### Data excerpt:
.....
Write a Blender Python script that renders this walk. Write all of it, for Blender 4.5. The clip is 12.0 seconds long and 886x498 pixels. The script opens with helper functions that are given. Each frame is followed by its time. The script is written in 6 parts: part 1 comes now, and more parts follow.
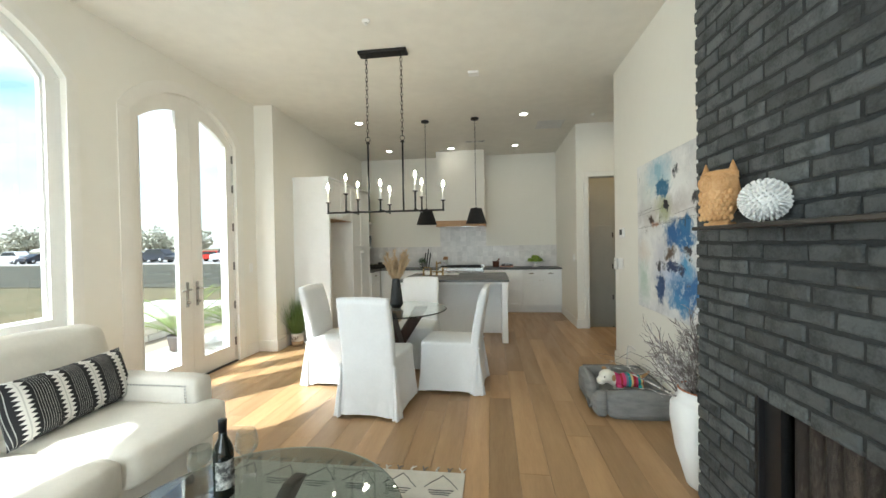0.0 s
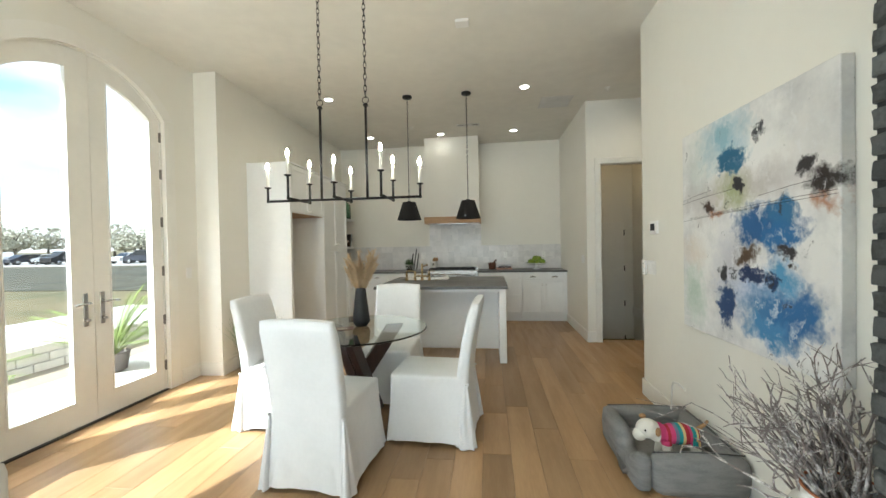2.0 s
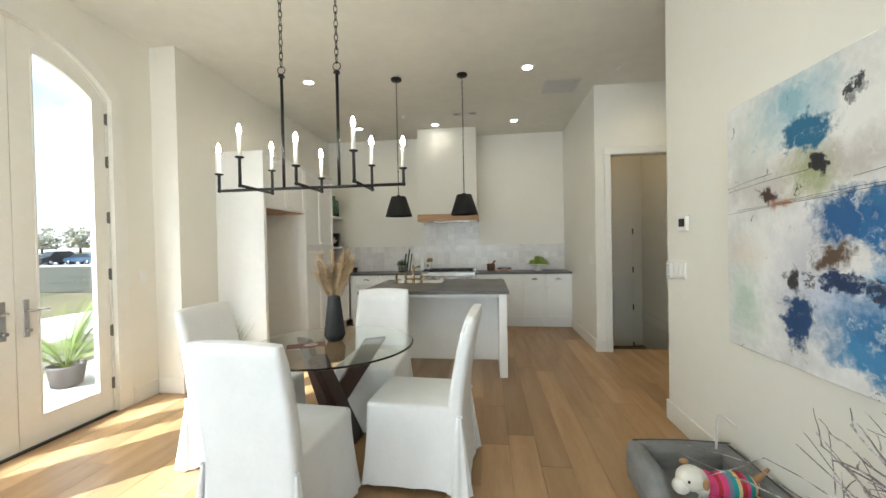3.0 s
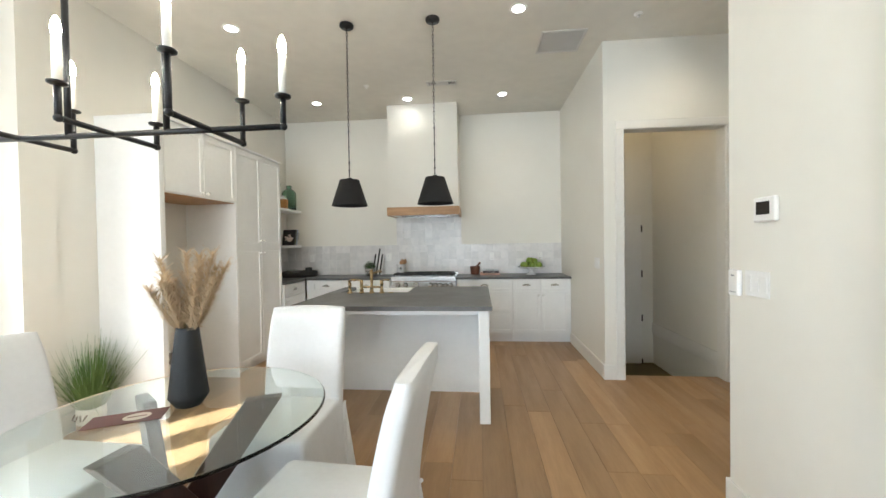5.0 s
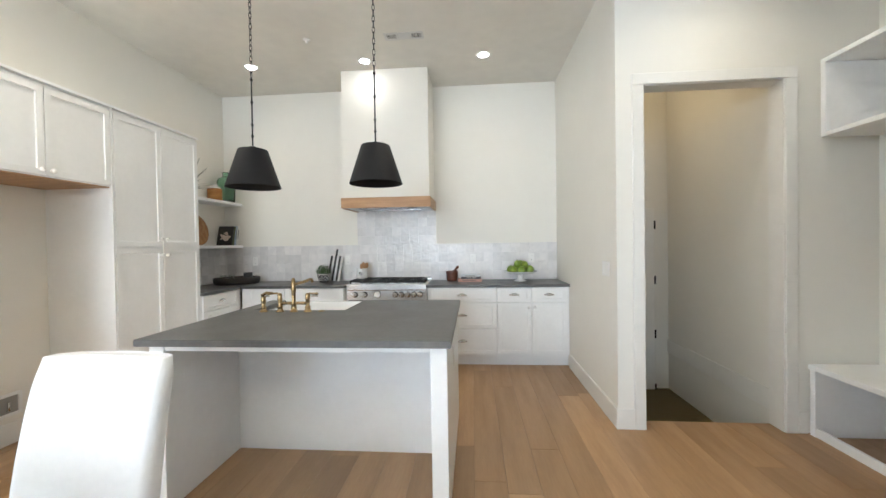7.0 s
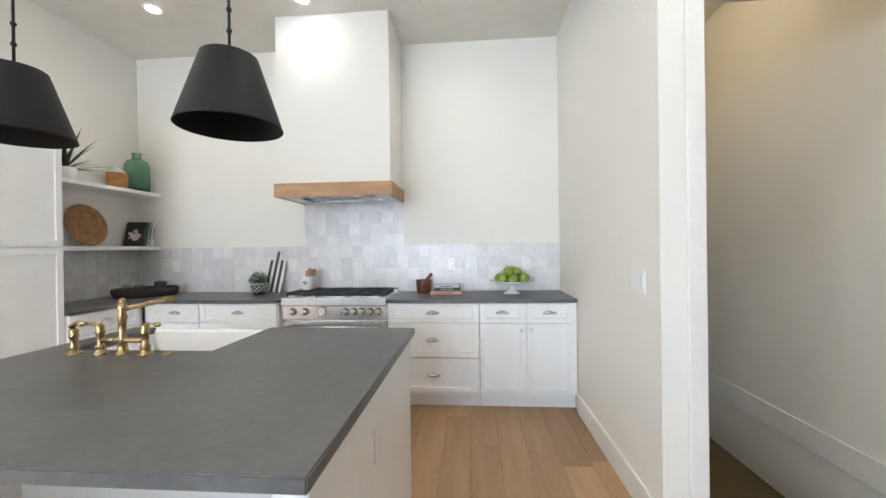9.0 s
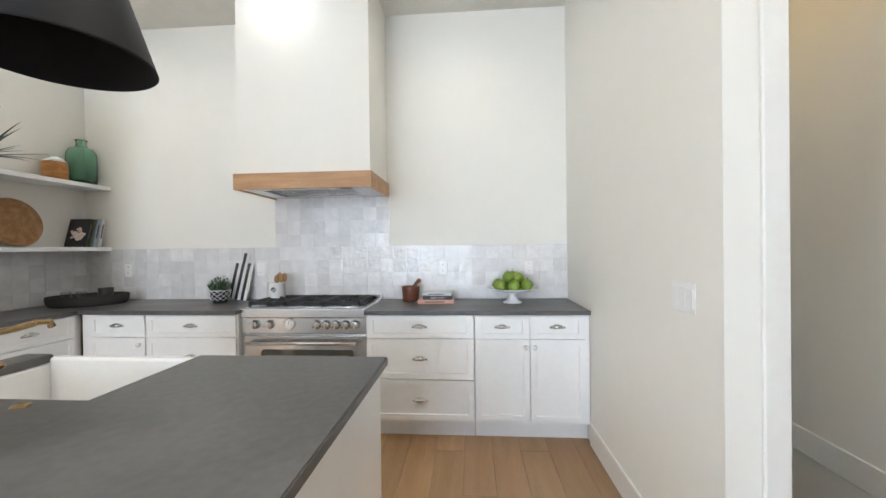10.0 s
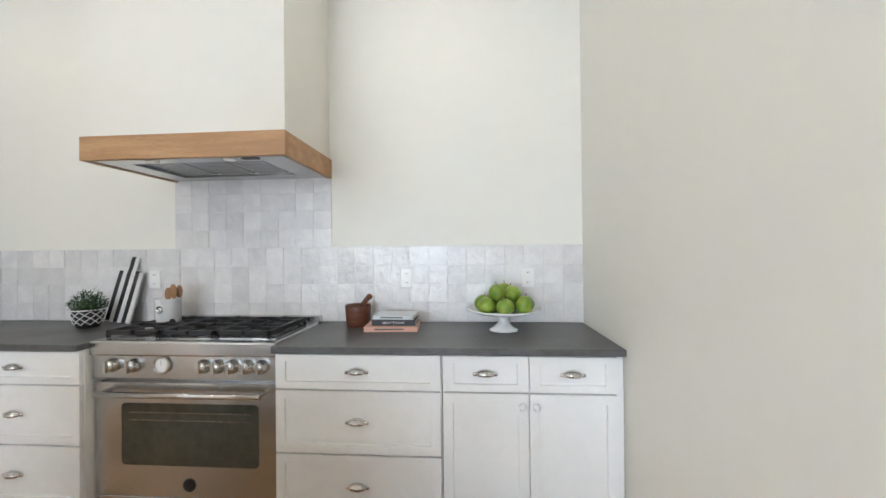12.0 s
.....
Write out the data precisely as given, excluding the pictures.

### Output of the task:
Write a Blender Python script that renders this walk. Write all of it, for Blender 4.5. The clip is 12.0 seconds long and 886x498 pixels. The script opens with helper functions that are given. Each frame is followed by its time. The script is written in 6 parts: part 1 comes now, and more parts follow.
0.0 s
2.0 s
3.0 s
5.0 s
7.0 s
9.0 s
10.0 s
12.0 s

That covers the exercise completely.